Saturday, February 04, 2006

 

halt

So, here's the thing... I was talking to Alex about what has been going on with the boy, and he asked if this was it, then. I answered that since the boy wasn't about to come crawling back to me, all it was going to take was me staying strong and not calling, and that yes, it would be.
Which was apparently incorrect, since the boy just called and spent an hour and a half fighting, apologizing, making excuses and yelling at me for threatening to give up on our friendship. He simultaneously says he is sorry for hurting my feelings, and that I have no reason to have my feelings hurt, that he has done nothing to indicate that he doesn't want to be in my life, and that I'm asking him for slavish devotion. I mean, he sees that it as hopeless as I do, but when I try to cut the cord, that I need to cut, he gets really upset. At the same time, he is unwilling to offer to amend his behavior in any way.
I asked him why he has to make it so hard for me to give up, when it is clearly what I need to be doing. And he asked if I would rather I just say, "Great. Give up.
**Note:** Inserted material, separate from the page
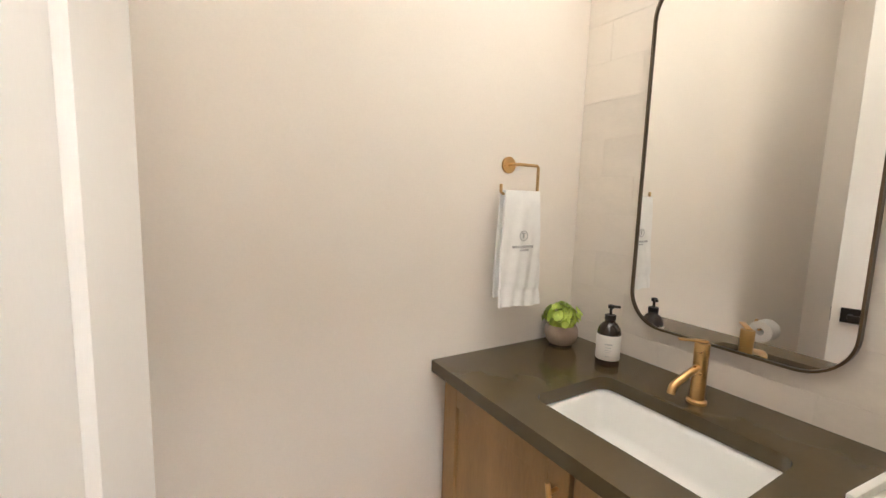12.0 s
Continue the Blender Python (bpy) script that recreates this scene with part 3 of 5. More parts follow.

Goodbye." He reminded me that a movie I want to see is coming out next weekend, and said, "see, I've been thinking about you."
It's just like, fuck, why does he have to confuse me? I don't know what to do. I really don't.
He told me he wants to have dinner sometime this week, and to go out next weekend. And, how much of that is just reaction to knowing he's at the brink? It's just so tough. I don't know what the fuck I'm going to do.